Upon decompiling the main function, I identified the following logic:
- It reads 26 bytes from a file named
flag.txt. - These 26 bytes are written to the end of mystery.png, but not in a straightforward way:
- Bytes 0-5 are written as-is
- Bytes 6-14 are each incremented by 5 before being written
- Byte 15 is modified by subtracting 3 before storing in local_29
- Bytes 16-25 are written as-is
void main(void)
{
FILE *__stream;
FILE *__stream_00;
size_t sVar1;
long in_FS_OFFSET;
int local_54;
int local_50;
char local_38 [4];
char local_34;
char local_33;
char local_29;
long local_10;
local_10 = *(long *)(in_FS_OFFSET + 0x28);
__stream = fopen("flag.txt","r");
__stream_00 = fopen("mystery.png","a");
if (__stream == (FILE *)0x0) {
puts("No flag found, please make sure this is run on the server");
}
if (__stream_00 == (FILE *)0x0) {
puts("mystery.png is missing, please run this on the server");
}
sVar1 = fread(local_38,0x1a,1,__stream);
if ((int)sVar1 < 1) {
/* WARNING: Subroutine does not return */
exit(0);
}
puts("at insert");
fputc((int)local_38[0],__stream_00);
fputc((int)local_38[1],__stream_00);
fputc((int)local_38[2],__stream_00);
fputc((int)local_38[3],__stream_00);
fputc((int)local_34,__stream_00);
fputc((int)local_33,__stream_00);
for (local_54 = 6; local_54 < 0xf; local_54 = local_54 + 1) {
fputc((int)(char)(local_38[local_54] + '\x05'),__stream_00);
}
fputc((int)(char)(local_29 + -3),__stream_00);
for (local_50 = 0x10; local_50 < 0x1a; local_50 = local_50 + 1) {
fputc((int)local_38[local_50],__stream_00);
}
fclose(__stream_00);
fclose(__stream);
if (local_10 != *(long *)(in_FS_OFFSET + 0x28)) {
/* WARNING: Subroutine does not return */
__stack_chk_fail();
}
return;
}
With this logic, we can reverse the process to recover the flag from the image file:
- Read the last 26 bytes from mystery.png.

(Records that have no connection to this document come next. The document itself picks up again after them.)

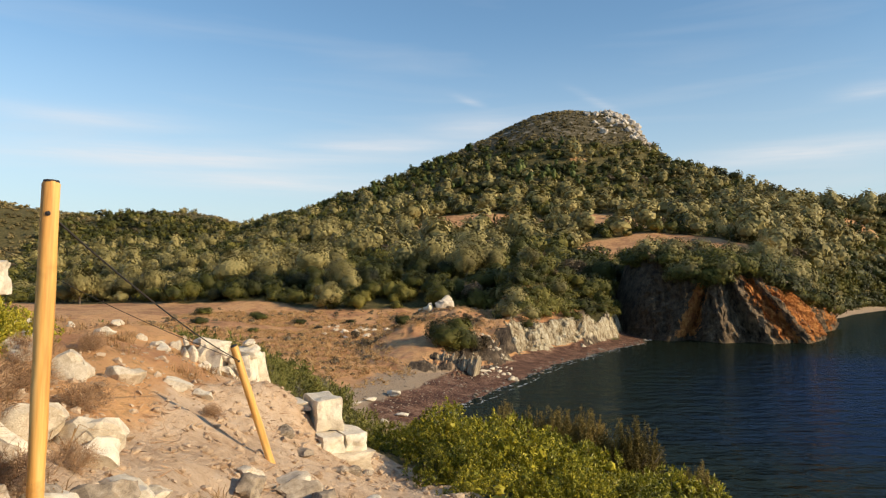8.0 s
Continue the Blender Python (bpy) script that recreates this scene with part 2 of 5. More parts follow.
def ground_material():
    """Earth, straw, litter, sand, seaweed and bare rock, each where its zone lies."""
    n = Nodes("ground", 0.95, 0.2)
    p = n.where()
    wide, mid, fine, grit = n.noise(0.09, 4, 0.6, p), n.noise(0.6, 5, 0.6, p), n.noise(6, 6, 0.65, p), n.noise(38, 4, 0.7, p)
    soil = n.ramp(n.math("ADD", n.math("MULTIPLY", mid, 0.5), n.math("MULTIPLY", fine, 0.5)),
                  (0.3, (0.29, 0.18, 0.108)), (0.5, (0.57, 0.4, 0.265)), (0.72, (0.73, 0.57, 0.42)))
    soil = n.mix(n.math("MULTIPLY", n.step(grit, 0.54, 0.68), 0.35), soil, (0.2, 0.125, 0.075))
    soil = n.mix(n.math("MULTIPLY", n.step(n.noise(17, 3, 0.6, p), 0.6, 0.72), 0.6), soil, (0.66, 0.52, 0.38))
    straw = n.ramp(n.math("ADD", n.math("MULTIPLY", wide, 0.55), n.math("MULTIPLY", mid, 0.45)),
                   (0.3, (0.2, 0.14, 0.06)), (0.43, (0.4, 0.195, 0.1)), (0.54, (0.58, 0.325, 0.15)), (0.66, (0.36, 0.165, 0.1)), (0.8, (0.55, 0.345, 0.17)))
    straw = n.mix(n.math("MULTIPLY", n.step(fine, 0.52, 0.68), 0.5), straw, (0.17, 0.11, 0.045))
    # litter of the undergrowth; at the path's start its dark colour also stands for tree shade
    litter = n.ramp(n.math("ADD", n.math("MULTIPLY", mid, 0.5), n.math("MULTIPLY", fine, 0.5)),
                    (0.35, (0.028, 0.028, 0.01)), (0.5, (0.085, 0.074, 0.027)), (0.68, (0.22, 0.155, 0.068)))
    shingle = n.ramp(n.math("ADD", n.math("MULTIPLY", fine, 0.6), n.math("MULTIPLY", grit, 0.4)),
                     (0.3, (0.2, 0.135, 0.085)), (0.5, (0.33, 0.24, 0.16)), (0.7, (0.46, 0.36, 0.265)))
    weed = n.ramp(n.math("ADD", n.math("MULTIPLY", fine, 0.6), n.math("MULTIPLY", mid, 0.4)),
                  (0.4, (0.024, 0.011, 0.008)), (0.5, (0.12, 0.056, 0.036)), (0.6, (0.27, 0.16, 0.105)))
    tilted = n.add("ShaderNodeMapping", Rotation=(0.25, 0.6, 0.2), Scale=(1.5, 1.0, 0.4))
    n.link(p, tilted.inputs["Vector"])
    strata = n.noise(0.9, 7, 0.7, tilted.outputs["Vector"])
    broken = n.math("ADD", n.math("MULTIPLY", strata, 0.55), n.math("MULTIPLY", n.noise(1.5, 7, 0.72, p, (1.3, 1.3, 0.7)), 0.45))
    white = n.ramp(broken, (0.4, (0.075, 0.055, 0.033)), (0.46, (0.27, 0.2, 0.12)), (0.53, (0.47, 0.4, 0.28)), (0.64, (0.66, 0.6, 0.47)))
    grey = n.ramp(strata, (0.33, (0.022, 0.017, 0.013)), (0.5, (0.075, 0.055, 0.04)), (0.7, (0.24, 0.18, 0.125)))
    scree = n.ramp(n.noise(0.16, 8, 0.7, p), (0.38, (0.04, 0.034, 0.016)), (0.54, (0.11, 0.088, 0.05)), (0.68, (0.36, 0.31, 0.25)))
    def zone(name, soft=0.35):
        f = n.math("ADD", n.attr(name), n.math("MULTIPLY", n.math("SUBTRACT", n.math("ADD", mid, fine), 1.0), soft))
        return n.step(f, 0.35, 0.65)
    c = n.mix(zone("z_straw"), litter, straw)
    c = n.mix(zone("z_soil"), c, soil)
    c = n.mix(zone("z_sand", 0.8), c, shingle)
    c = n.mix(zone("z_weed", 0.8), c, weed)
    c = n.mix(zone("z_grey"), c, grey)
    c = n.mix(zone("z_white", 0.85), c, white)
    c = n.mix(zone("z_scree"), c, scree)
    h = n.math("ADD", n.math("MULTIPLY", fine, 0.8), n.math("MULTIPLY", grit, 0.45))
    rocky = n.math("ADD", n.attr("z_white"), n.attr("z_grey"))
    h = n.math("ADD", h, n.math("ADD", n.math("MULTIPLY", mid, 1.6), n.math("MULTIPLY", n.math("MULTIPLY", strata, rocky), 8.0)))
    n.bump(h, 0.85, 0.08)
    return n.colour(c)


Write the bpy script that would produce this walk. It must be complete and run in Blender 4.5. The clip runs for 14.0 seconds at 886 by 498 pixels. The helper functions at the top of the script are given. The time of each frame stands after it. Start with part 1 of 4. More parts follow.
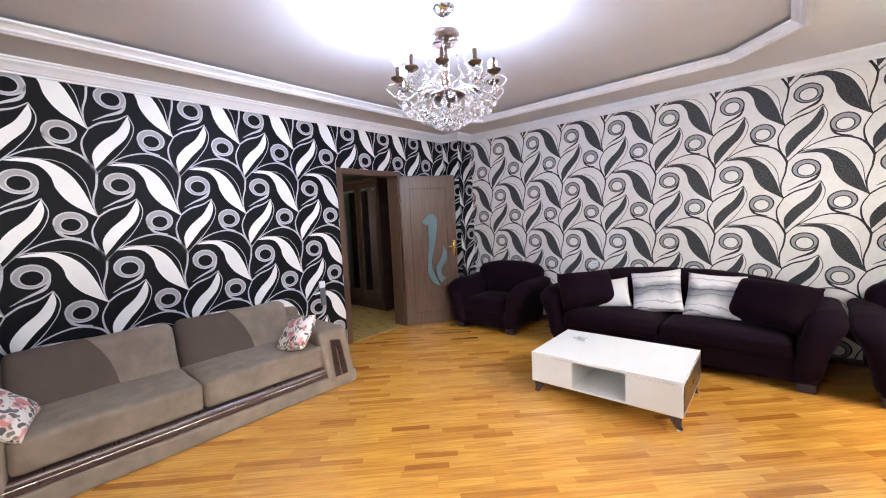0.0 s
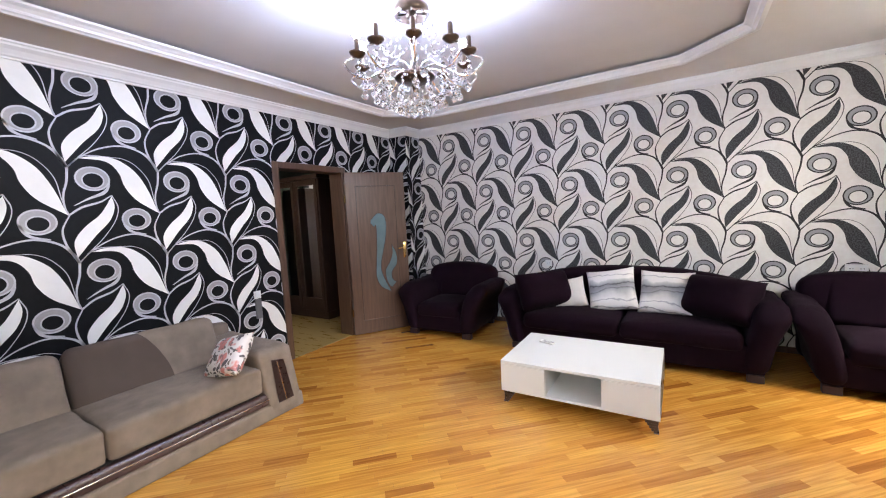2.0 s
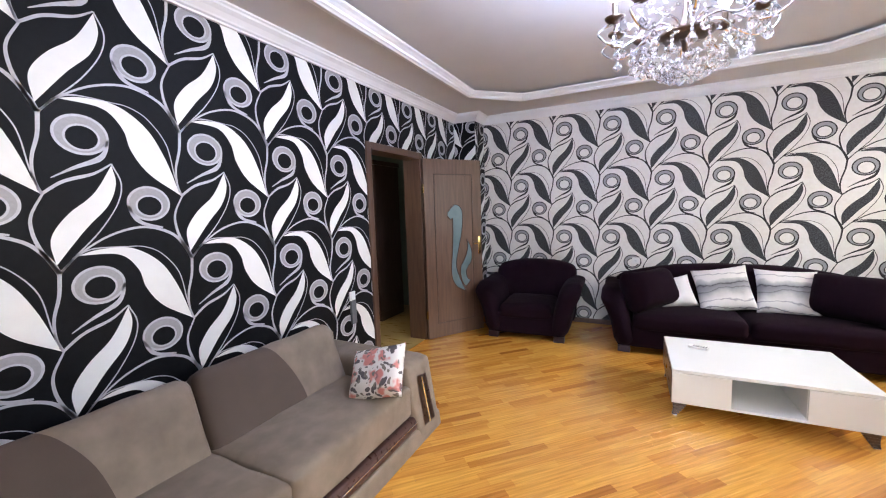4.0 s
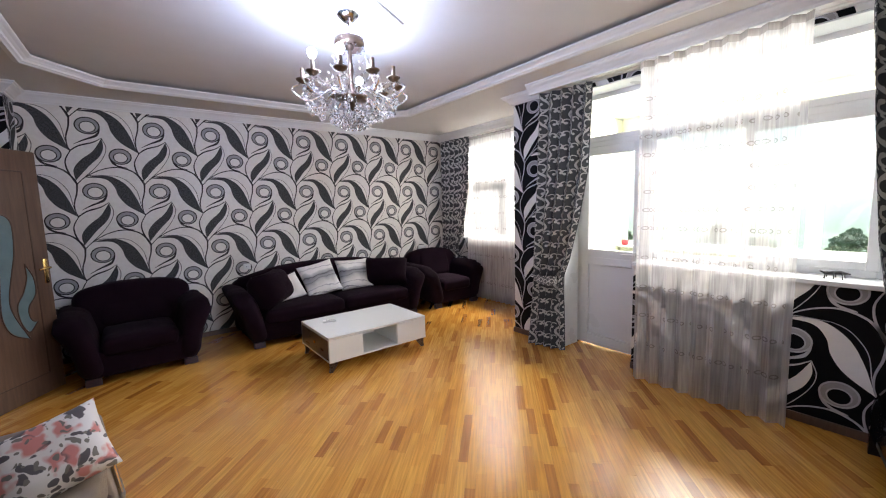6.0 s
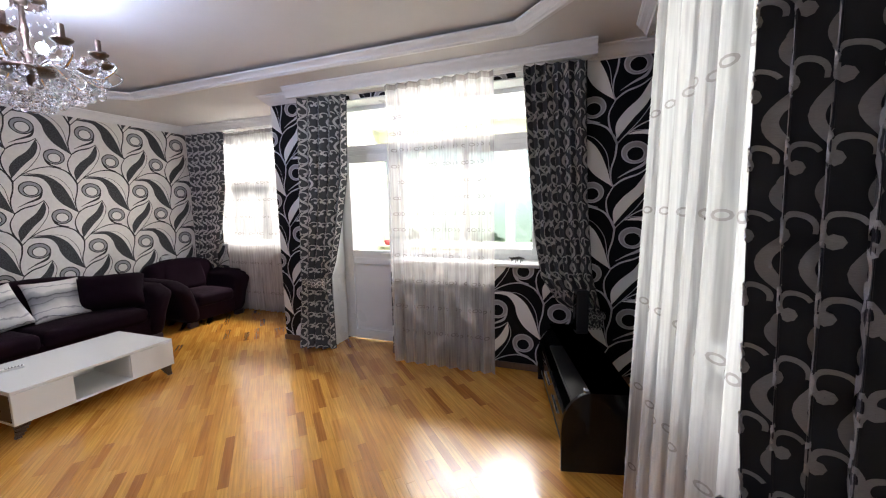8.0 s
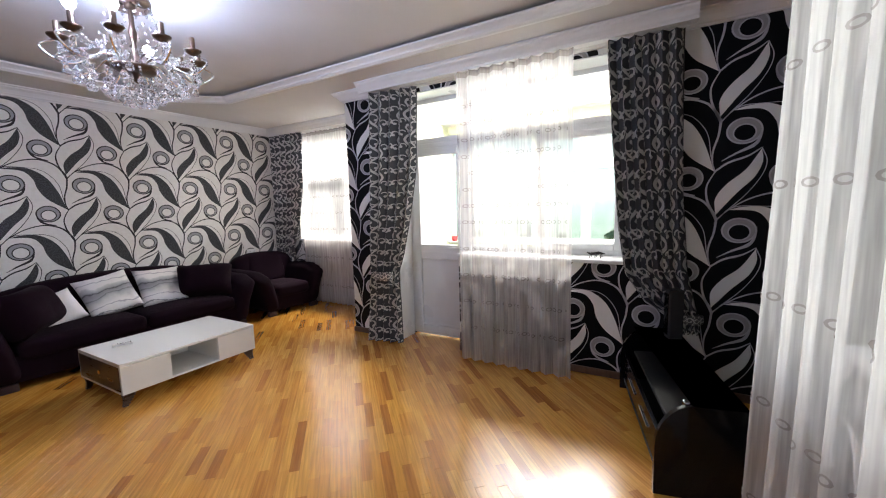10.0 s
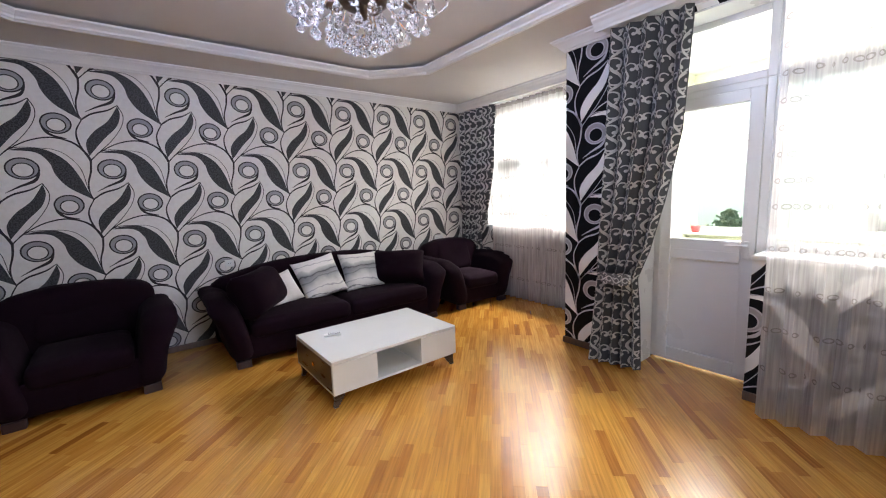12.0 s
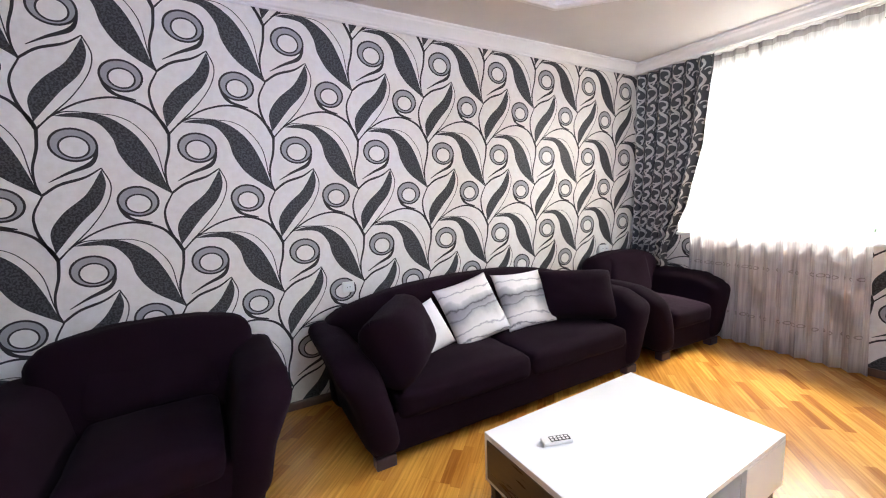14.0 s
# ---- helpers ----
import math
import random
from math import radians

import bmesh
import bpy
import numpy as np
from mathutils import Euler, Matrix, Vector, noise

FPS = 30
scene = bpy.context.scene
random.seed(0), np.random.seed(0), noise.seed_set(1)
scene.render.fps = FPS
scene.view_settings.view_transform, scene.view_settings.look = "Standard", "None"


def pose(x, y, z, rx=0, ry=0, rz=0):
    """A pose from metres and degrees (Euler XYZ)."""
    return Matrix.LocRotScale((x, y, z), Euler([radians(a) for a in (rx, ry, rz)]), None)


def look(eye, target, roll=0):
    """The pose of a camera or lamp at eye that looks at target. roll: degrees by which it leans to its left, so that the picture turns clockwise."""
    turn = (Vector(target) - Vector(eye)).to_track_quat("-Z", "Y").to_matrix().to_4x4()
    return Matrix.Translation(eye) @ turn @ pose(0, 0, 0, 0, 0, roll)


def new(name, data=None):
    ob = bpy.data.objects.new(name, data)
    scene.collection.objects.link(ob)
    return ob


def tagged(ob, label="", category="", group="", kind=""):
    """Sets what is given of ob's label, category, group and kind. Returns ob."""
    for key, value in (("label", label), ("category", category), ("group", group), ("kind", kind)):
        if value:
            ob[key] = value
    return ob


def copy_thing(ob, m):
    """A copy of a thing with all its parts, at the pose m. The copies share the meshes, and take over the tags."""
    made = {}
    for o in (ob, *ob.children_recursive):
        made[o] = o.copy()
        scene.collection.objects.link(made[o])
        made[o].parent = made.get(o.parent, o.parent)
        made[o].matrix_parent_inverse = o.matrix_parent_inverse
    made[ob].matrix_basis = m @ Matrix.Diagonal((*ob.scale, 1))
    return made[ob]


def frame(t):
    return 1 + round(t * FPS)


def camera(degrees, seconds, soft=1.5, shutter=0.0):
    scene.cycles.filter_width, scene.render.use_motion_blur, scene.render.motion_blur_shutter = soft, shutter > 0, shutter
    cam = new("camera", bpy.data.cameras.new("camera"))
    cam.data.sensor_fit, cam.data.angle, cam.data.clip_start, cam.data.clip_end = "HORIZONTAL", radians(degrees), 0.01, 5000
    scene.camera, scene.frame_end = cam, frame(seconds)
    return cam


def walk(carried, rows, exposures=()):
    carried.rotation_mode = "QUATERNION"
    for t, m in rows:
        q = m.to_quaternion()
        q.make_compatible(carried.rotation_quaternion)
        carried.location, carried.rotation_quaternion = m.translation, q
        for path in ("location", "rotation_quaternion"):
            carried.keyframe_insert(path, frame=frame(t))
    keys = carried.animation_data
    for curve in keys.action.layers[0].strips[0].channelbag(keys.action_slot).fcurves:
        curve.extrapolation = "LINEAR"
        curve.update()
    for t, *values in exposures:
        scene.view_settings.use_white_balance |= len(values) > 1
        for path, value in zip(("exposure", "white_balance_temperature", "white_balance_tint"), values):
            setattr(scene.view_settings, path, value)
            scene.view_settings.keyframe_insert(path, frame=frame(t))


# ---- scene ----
cam = camera(97.6, 14.0, soft=1.1)
PATH = [
    (0, (-0.237, 0.131, 1.556), (-1.569, 1.614, 1.391), -2.8),
    (0.5, (-0.188, 0.133, 1.59), (-1.302, 1.784, 1.41), -3.0),
    (1, (-0.165, 0.125, 1.605), (-1.126, 1.869, 1.422), -3.2),
    (1.5, (-0.477, 0.242, 1.563), (-1.438, 1.986, 1.38), -3.2),
    (2, (-0.606, 0.249, 1.562), (-1.673, 1.931, 1.38), -3.0),
    (2.5, (-0.861, 0.148, 1.571), (-1.973, 1.8, 1.389), -2.8),
    (5, (-2.952, -0.2, 1.567), (-3.197, 1.772, 1.342), -1.3),
    (5.5, (-3.175, -0.287, 1.573), (-2.789, 1.662, 1.347), -1.3),
    (6, (-3.162, -0.473, 1.581), (-1.958, 1.108, 1.361), -1.6),
    (6.5, (-3.166, -0.677, 1.547), (-1.471, 0.364, 1.338), -1.7),
    (7, (-3.189, -0.751, 1.572), (-1.313, -0.093, 1.351), -1.8),
    (7.5, (-3.185, -0.71, 1.535), (-1.274, -0.166, 1.307), -1.4),
    (8, (-3.186, -0.676, 1.598), (-1.331, 0.032, 1.362), -1.2),
    (8.5, (-3.196, -0.653, 1.58), (-1.401, 0.199, 1.351), -1.3),
    (11, (-2.879, -0.329, 1.485), (-1.294, 0.865, 1.236), -1.6),
    (11.5, (-2.785, 0.019, 1.501), (-1.359, 1.394, 1.23), -1.8),
    (12, (-2.792, 0.494, 1.492), (-1.598, 2.075, 1.218), -2.2),
    (12.5, (-2.703, 0.908, 1.46), (-1.726, 2.634, 1.198), -2.5),
    (13, (-2.717, 1.402, 1.528), (-1.858, 3.188, 1.26), -2.4),
    (13.5, (-2.861, 1.91, 1.522), (-2.019, 3.704, 1.249), -2.4),
    (14, (-2.879, 2.369, 1.488), (-1.924, 4.106, 1.224), -2.2),
]
walk(cam, [(t, look(eye, target, roll)) for t, eye, target, roll in PATH],
     exposures=[(0, 2.5), (1, 2.3), (2.5, 2.4), (5, 2.55), (5.5, 2.25), (6, 1.8), (7, 1.62), (8.5, 1.62), (11, 1.6), (12.5, 2.1), (14, 2.6)])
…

- Recover the original bytes:
- Bytes 0-5: unchanged
- Bytes 6-14: subtract 5 from each to get original values
- Byte 15: add 3 to recover local_29
- Bytes 16-25: unchanged
- Reconstruct the flag using the structure
local_38[0..3] + local_38[6..14] + local_29 + local_38[16..25]. This effectively rebuilds almost all of the original local_38 buffer.
Finally, I wrote a simple Python script to automate this extraction and reconstruction process.
def extract_flag_from_mystery():
with open("mystery.png", "rb") as f:
data = f.read()
flag_bytes = data[-26:]
recovered = bytearray()
recovered.extend(flag_bytes[0:4]) # byte 0 → 3
recovered.append(flag_bytes[4]) # byte 4
recovered.append(flag_bytes[5]) # byte 5
# byte 6 → 14
for i in range(6, 15):
recovered.append((flag_bytes[i] - 5) % 256)
# byte 15
recovered.append((flag_bytes[15] + 3) % 256)
# byte 16 → 25
recovered.extend(flag_bytes[16:26])
print(recovered.decode())
extract_flag_from_mystery()
After running the script, we successfully recovered the flag.
🚩Flag
picoCTF{f0und_1t_fb51c821}